Fish are attracted to spinners due to their size, color, flash, and vibration. And although any one of these ingredients will catch fish, when combined into one parcel (a well designed spinner), they are more than a little effective for every type of fish that swims. While the above factors all play a role in attracting hungry fish, spinner vibration is often credited as a key factor in spinner appeal. And although some blade styles produce more noise than others, all spinners generate underwater noise created due to the blade spinning through the water.
Without a doubt, the most popular way to fish a spinner is to employ the cast-and-retrieve method. It’s so easy, just tie a spinner on the end of your line, cast into a nearby body of water and reel/retrieve your spinner back to you.
In lakes, most anglers searching for fish, cast-and-retrieve spinners while working their way along the shoreline or from a drifting boat.
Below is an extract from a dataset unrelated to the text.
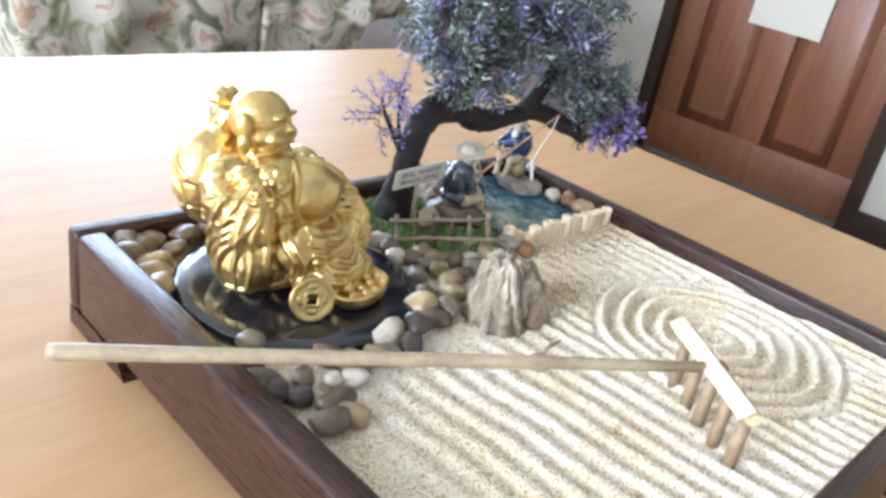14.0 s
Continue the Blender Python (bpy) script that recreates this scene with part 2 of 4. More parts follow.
M_STONES = [
    stone("grey pebble", (0.135, 0.105, 0.07), (0.235, 0.19, 0.13), (0.3, 0.25, 0.18), 40, 0.34, 0.2),
    stone("tan pebble", (0.24, 0.175, 0.09), (0.38, 0.29, 0.165), (0.22, 0.16, 0.09), 50, 0.34, 0.2),
    stone("cream pebble", (0.44, 0.37, 0.28), (0.62, 0.56, 0.46), (0.3, 0.225, 0.14), 70, 0.36, 0.2),
    stone("brown pebble", (0.1, 0.072, 0.045), (0.2, 0.15, 0.095), (0.11, 0.08, 0.055), 50, 0.32, 0.2),
    stone("red brown pebble", (0.19, 0.075, 0.03), (0.32, 0.15, 0.06), (0.4, 0.24, 0.13), 70, 0.3, 0.2),
    stone("dark brown pebble", (0.035, 0.028, 0.023), (0.085, 0.068, 0.055), (0.14, 0.115, 0.095), 50, 0.32, 0.2),
    stone("yellow tan pebble", (0.33, 0.24, 0.1), (0.48, 0.37, 0.19), (0.26, 0.18, 0.08), 60, 0.28, 0.15),
]
M_AMBER = stone("orange brown mottled stone", (0.30, 0.13, 0.05), (0.52, 0.34, 0.19), (0.12, 0.06, 0.035), 110, 0.25, 0.2)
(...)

What I’ve observed is fish are likely to be found cruising near the surface when water temperatures are cool, early in the morning, on overcast days, or during evening time periods. Fish are more likely to be found near bottom (or at some level above it) during the middle of the day when the sun is bright or at times when the water temperature is warm.
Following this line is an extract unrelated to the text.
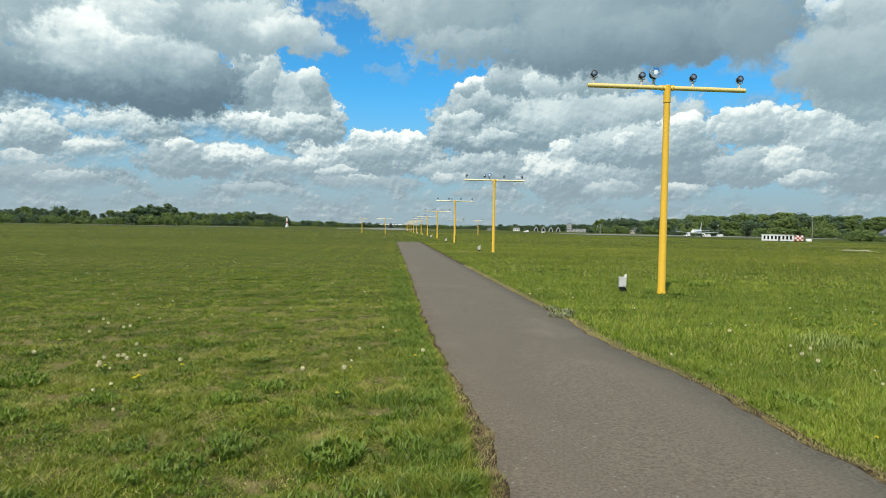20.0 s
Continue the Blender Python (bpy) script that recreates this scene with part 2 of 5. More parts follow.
    heap(-21.6, 16.4, 5.33, 3.51, 0.46, 0.82, 1, 2, 1)
    heap(-26.1, 11.4, 7.67, 2.11, 0.25, 0.58, 1, 1.6, 0.7)
    heap(-19.1, 11.4, 5.73, 2.45, 0.2, 0.52, 1, 1.6, 0.7)
    heap(-23.7, 13.8, 4.89, 2.70, 0.50, 1.04, 0.95, 2.4, 1.3)
    heap(-17.9, 13.0, 2.25, 1.77, 0.42, 0.88, 0.8, 2.6, 1.1)
    heap(-21.2, 16.5, 2.69, 1.13, 0.55, 1, 0.7, 2.6, 1.1)
    heap(-21.3, 20.0, 1.35, 0.73, 0.6, 1, 0.8, 2.2, 1)
    heap(-1.1, 13.9, 1.21, 0.48, 0.6, 0.74, 0.3, 2.6, 0.6)
    heap(0.5, 13.2, 0.99, 0.43, 0.6, 0.7, 0.2, 2.6, 0.6)
    heap(14.7, 24.3, 20.56, 9.69, 0.47, 0.86, 1, 1.3, 0.8)
    heap(-1.4, 25.4, 5.88, 5.78, 0.55, 0.95, 1, 1.4, 1.1)
    heap(-3.3, 21.5, 4.13, 2.40, 0.58, 1, 1, 1.4, 1.2)
    heap(2.9, 19.5, 5.87, 3.19, 0.5, 0.9, 1, 1.4, 1.1)
    heap(-6.6, 21.3, 1.40, 1.19, 0.55, 0.97, 0.75, 2.2, 1)
    heap(-4.7, 18.6, 2.18, 0.77, 0.55, 0.8, 0.4, 2.6, 0.8)
    heap(7.8, 24.8, 10.13, 6.35, 0.55, 0.94, 0.9, 2.6, 1)
    heap(13.6, 25.2, 5.29, 4.59, 0.62, 1.1, 0.85, 3, 0.9)
    heap(27.1, 22.0, 6.85, 7.04, 0.38, 0.66, 0.9, 2.8, 0.55)
    heap(20.8, 15.9, 14.33, 2.25, 0.31, 0.56, 1, 2, 0.5)
    heap(30.5, 16.5, 2.85, 3.16, 0.4, 0.6, 0.8, 2.6, 0.5)
    heap(6.9, 16.2, 4.46, 1.27, 0.44, 0.7, 0.8, 2.2, 0.8)
    heap(39.1, 22.7, 2.30, 5.25, 0.5, 0.74, 0.85, 2.6, 0.9)
    heap(40.9, 17.9, 2.63, 3.00, 0.48, 0.76, 1, 2.2, 0.9)
    heap(37.9, 15.8, 3.60, 1.71, 0.48, 0.76, 1, 2.4, 1.1)
    heap(35.3, 16.6, 1.18, 1.10, 0.5, 0.98, 0.8, 1.9, 1.2)
    heap(38.5, 12.8, 5.49, 2.71, 0.46, 0.7, 1, 2.2, 0.8)
    heap(34.7, 13.4, 2.55, 1.69, 0.48, 0.68, 0.6, 2.8, 0.8)
    tone, cover, _ = n.node("ShaderNodeSeparateXYZ", [field["state"]]).outputs
    cloud = n.ramp(tone, ((0.0, (0.072, 0.122, 0.168)), (0.25, (0.130, 0.205, 0.258)), (0.5, (0.246, 0.355, 0.415)), (0.75, (0.465, 0.590, 0.632)), (1.0, (0.88, 0.97, 0.95))))
    sky = n.node("ShaderNodeTexSky")
    sky.sky_type, sky.sun_disc, sky.sun_elevation, sky.sun_rotation = "NISHITA", False, radians(SUN_HEIGHT), radians(SUN_TURN)
    sky.air_density, sky.dust_density, sky.ozone_density = 1.0, 0.4, 2.0
    blue = n.mix(1.0, sky.outputs[0], (0.030, 0.110, 0.149), "MULTIPLY")
    blue = n.mix(n.step(el, 1.0, 13.0, 0.95, 0.0), blue, (0.30, 0.395, 0.46))
    cloud = n.mix(n.step(el, 0.0, 9.5, 0.72, 0.0), cloud, (0.31, 0.40, 0.455))
    shown = n.mix(cover, blue, cloud)
    out = n.node("ShaderNodeBackground", {"Color": shown, "Strength": 1.0}).outputs[0]
    n.node("ShaderNodeOutputWorld", [out])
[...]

To determine the depth your spinner should be running, and be able to return to it, may require you to practice what’s known as the “count-down” method. In preparation for learning the “count-down” technique, realize that most weighted spinners will sink at a rate of one foot per second. Here’s how: cast out, and allow your spinner to fall freely to the bottom, counting one-one thousand, two-one thousand, etc. until it hits bottom signified by your line going slack. Now that you know the bottom depth based on counting you can begin your retrieve after the next cast at varying depths above bottom, which will help you avoid hang ups. Using this simple procedure will allow you to search for fish at different depths and reliably return to the fish-producing level on subsequent casts.
In addition, working your lure near bottom may require you to step up to a larger/heavier spinner size; for example, a light to medium weight spinner (perhaps a 1/16 to 1/8 ounce Rooster Tail) will likely perform best when fish are near the surface, say in the top ten feet of water, but you may need to step up to a larger/heavier size (1/6 to 1/4 oz) to get down when fish are lurking deep in the water column.
Keep in mind that spinners are the most effective when retrieved slowly, just fast enough to keep the blade turning. Strikes are usually definite, but some fish will just stop the spinning blade, so when in doubt, set the hook.